Faculty Projects and Engagement Awards

Faculty Projects and Engagement Awards

There was an article (subscription required) in the Chronicle today about a Harvard Law professor planning to use SL to host parts of his course — not a novel idea, but one that shows there are people willing to jump at new opportunities. After reading it, I spent a few minutes bouncing around the professor’s blog and found a great pointer to a post showing some of the work in action. It may not be novel, but it sure looks interesting and could lead to some very engaging opportunities. I smell a pilot plan for the Spring.

This leads me to expose a few thoughts we tossed around yesterday as it relates to engaging faculty. Currently we do a thing called the MTO (Multimedia Teaching Object). The idea behind the MTO is that we do a scheduled call for proposals by PSU faculty and then help those that are accepted build a teaching object — usually a Flash piece or a series of illustrations. There is more to it — an open sharing license comes to mind — but for the most part it is a small program that takes some serious resources and staff time. To do something this focused well, you need a host of developers and instructional designers working at break neck pace to produce very small tangible outcomes. It has a tendency to burn people out.

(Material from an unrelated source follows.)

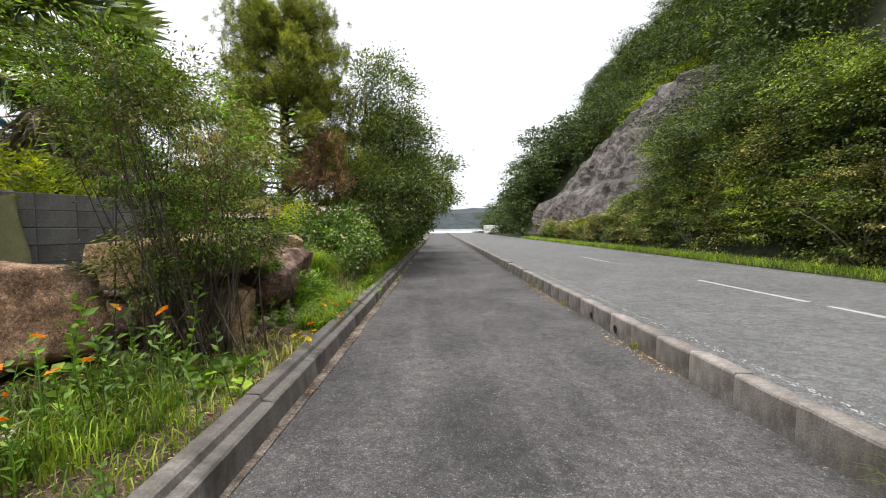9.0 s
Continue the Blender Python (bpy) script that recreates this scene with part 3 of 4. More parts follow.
def slab(pts, depth, mat, name):
    """A flat polygon in x, z pushed along y."""
    n = len(pts)
    v = [(x, 0, z) for x, z in pts] + [(x, depth, z) for x, z in pts]
    f = [tuple(range(n)), tuple(reversed(range(n, 2 * n)))] + [(i, i + n, (i + 1) % n + n, (i + 1) % n) for i in range(n)]
    bm = bmesh.new()
    vs = [bm.verts.new(p) for p in v]
    for q in f:
        bm.faces.new([vs[i] for i in q])
    bmesh.ops.recalc_face_normals(bm, faces=bm.faces[:])
    return from_bm(name, bm, mat)


gable = part("wall", slab([(0.5, 2.35), (8.5, 2.35), (8.5, EAVE + 0.05), (RUN, RIDGE - 0.12), (0.5, EAVE + 0.05)], 0.2, MAT["plaster"], "wall"), house, "grey plaster gable wall")
gable.matrix_local = pose(0, -0.45 - 0.2 + 0.2, 0)
gable.location.y = -0.40
# Lower wall is coloured near-black in place of shade below the ledge.
low = part("wall", slab([(0.5, 0.3), (8.5, 0.3), (8.5, 2.3), (0.5, 2.3)], 0.2, MAT["dark"], "wall"), house, "lower wall, near-black in its colour to stand for shade")
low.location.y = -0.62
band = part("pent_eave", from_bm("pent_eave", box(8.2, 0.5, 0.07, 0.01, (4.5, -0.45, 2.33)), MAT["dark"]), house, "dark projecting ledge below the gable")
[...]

We started talking about how we could take that program and expand and contract it at the same time. So if you jump out a level from a program like that and created a larger umbrella program that you could create many smaller more targeted opportunities (MTO might be one of them) we could become more strategic and agile with our faculty projects — I started calling it the Engagement Awards. The idea is if we are researching SecondLife, then we could do a targeted Engagement Award Call related specifically to that — the same could hold true for podcasting, blogging, wikis, and anything else we have running around in our collective heads. That would get us off the Flash treadmill and into a whole host of opportunities to work with faculty. Every project would be connected to a set of outcomes — a “profile in success” like piece for our webspaces, a white paper, and hopefully an invitation for the faculty members to participate in our annual TLT Symposium. I am not explaining this very well, but the idea is to create targeted opportunities to engage with faculty throughout the year that are more in line with our resources, interests, and capabilities. I could see many of these targeted calls looking at emerging things that I know faculty would be interested in.

Does this make sense and who is doing this in Higher Education that I could benchmark against?

3 thoughts on “Faculty Projects and Engagement Awards

  1. I think this is a great idea (and not just becuase I am likely to benefit). It seems like it would diversify your work and thus make it more interesting and rewarding to you, and engage faculty more directly in shaping how technology gets used across the university. It would allow faculty to explore something they are interested in, while giving both your team and the faculty members real data about how technology plays out in real classrooms. I am not sure I get how SL might be useful, but there are lots of technologies out there to be tried.

  2. We have a program called “Inquiry Through Blended Learning” – basically a bunch of profs apply to the program to get funding for doing projects. We then work with the approved faculty to design, implement, and deploy stuff ranging from custom software to media to workshops.

    http://tlc.ucalgary.ca/teachingprograms/itbl.html

    Faculty seem to love it, and I’m a big fan because it brings a nice variety of work across my desk 🙂

  3. I think one of the first steps down a path like this is to revisit how we “engage” faculty to begin with. For example, how are we getting the word out to faculty about these calls for proposals? And are calls for proposals the best way to engage people at all? As a technology unit, I think we need to constantly challenge ourselves to be high touch as well as high tech. Events like the TLT Symposium are a great way to get people together and talking F2F. How could we develop more, smaller opportunities like that throughout the year? Ideas like having staff members adopt a college, asking for referrals from faculty we already work with, hosting an open house event, etc come to mind. To view it through a different lens, if we were a (small) business, what would we be doing right now to grow our business and drive more traffic through the door?